> **REQUIREMENT**
Your task is to restate the data word for word.
** START DATA EXCERPT **
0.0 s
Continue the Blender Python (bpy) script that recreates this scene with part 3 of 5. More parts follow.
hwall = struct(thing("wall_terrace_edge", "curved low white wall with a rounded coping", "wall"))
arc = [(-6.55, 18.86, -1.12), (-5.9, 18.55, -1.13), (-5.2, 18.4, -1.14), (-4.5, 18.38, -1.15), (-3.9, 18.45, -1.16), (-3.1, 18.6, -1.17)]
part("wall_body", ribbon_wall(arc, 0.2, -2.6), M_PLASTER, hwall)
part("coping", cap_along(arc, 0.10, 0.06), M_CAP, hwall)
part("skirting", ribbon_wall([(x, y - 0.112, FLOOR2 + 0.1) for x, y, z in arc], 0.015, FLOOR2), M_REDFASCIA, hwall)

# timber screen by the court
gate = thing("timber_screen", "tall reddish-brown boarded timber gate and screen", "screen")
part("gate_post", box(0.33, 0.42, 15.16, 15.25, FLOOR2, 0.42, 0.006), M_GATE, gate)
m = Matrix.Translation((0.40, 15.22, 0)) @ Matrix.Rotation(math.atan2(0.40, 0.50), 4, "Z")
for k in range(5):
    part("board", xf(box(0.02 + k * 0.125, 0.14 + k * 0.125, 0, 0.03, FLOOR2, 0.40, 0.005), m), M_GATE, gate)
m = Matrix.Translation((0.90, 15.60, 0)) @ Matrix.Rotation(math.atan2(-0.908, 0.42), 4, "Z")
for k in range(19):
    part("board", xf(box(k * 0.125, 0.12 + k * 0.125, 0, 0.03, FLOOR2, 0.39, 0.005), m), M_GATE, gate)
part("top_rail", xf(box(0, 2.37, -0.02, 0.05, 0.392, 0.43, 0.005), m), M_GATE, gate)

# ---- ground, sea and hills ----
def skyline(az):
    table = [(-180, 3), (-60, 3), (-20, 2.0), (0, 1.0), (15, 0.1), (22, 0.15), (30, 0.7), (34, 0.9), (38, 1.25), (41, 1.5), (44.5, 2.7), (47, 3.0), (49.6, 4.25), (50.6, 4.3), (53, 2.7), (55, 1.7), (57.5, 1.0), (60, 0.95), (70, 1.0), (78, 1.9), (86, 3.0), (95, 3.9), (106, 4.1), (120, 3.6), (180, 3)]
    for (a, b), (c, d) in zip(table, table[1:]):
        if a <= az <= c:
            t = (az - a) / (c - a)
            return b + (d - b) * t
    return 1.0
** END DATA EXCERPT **
> **ANSWER TO THE PROBLEM**
0.0 s
Continue the Blender Python (bpy) script that recreates this scene with part 3 of 5. More parts follow.
hwall = struct(thing("wall_terrace_edge", "curved low white wall with a rounded coping", "wall"))
arc = [(-6.55, 18.86, -1.12), (-5.9, 18.55, -1.13), (-5.2, 18.4, -1.14), (-4.5, 18.38, -1.15), (-3.9, 18.45, -1.16), (-3.1, 18.6, -1.17)]
part("wall_body", ribbon_wall(arc, 0.2, -2.6), M_PLASTER, hwall)
part("coping", cap_along(arc, 0.10, 0.06), M_CAP, hwall)
part("skirting", ribbon_wall([(x, y - 0.112, FLOOR2 + 0.1) for x, y, z in arc], 0.015, FLOOR2), M_REDFASCIA, hwall)

# timber screen by the court
gate = thing("timber_screen", "tall reddish-brown boarded timber gate and screen", "screen")
part("gate_post", box(0.33, 0.42, 15.16, 15.25, FLOOR2, 0.42, 0.006), M_GATE, gate)
m = Matrix.Translation((0.40, 15.22, 0)) @ Matrix.Rotation(math.atan2(0.40, 0.50), 4, "Z")
for k in range(5):
    part("board", xf(box(0.02 + k * 0.125, 0.14 + k * 0.125, 0, 0.03, FLOOR2, 0.40, 0.005), m), M_GATE, gate)
m = Matrix.Translation((0.90, 15.60, 0)) @ Matrix.Rotation(math.atan2(-0.908, 0.42), 4, "Z")
for k in range(19):
    part("board", xf(box(k * 0.125, 0.12 + k * 0.125, 0, 0.03, FLOOR2, 0.39, 0.005), m), M_GATE, gate)
part("top_rail", xf(box(0, 2.37, -0.02, 0.05, 0.392, 0.43, 0.005), m), M_GATE, gate)

# ---- ground, sea and hills ----
def skyline(az):
    table = [(-180, 3), (-60, 3), (-20, 2.0), (0, 1.0), (15, 0.1), (22, 0.15), (30, 0.7), (34, 0.9), (38, 1.25), (41, 1.5), (44.5, 2.7), (47, 3.0), (49.6, 4.25), (50.6, 4.3), (53, 2.7), (55, 1.7), (57.5, 1.0), (60, 0.95), (70, 1.0), (78, 1.9), (86, 3.0), (95, 3.9), (106, 4.1), (120, 3.6), (180, 3)]
    for (a, b), (c, d) in zip(table, table[1:]):
        if a <= az <= c:
            t = (az - a) / (c - a)
            return b + (d - b) * t
    return 1.0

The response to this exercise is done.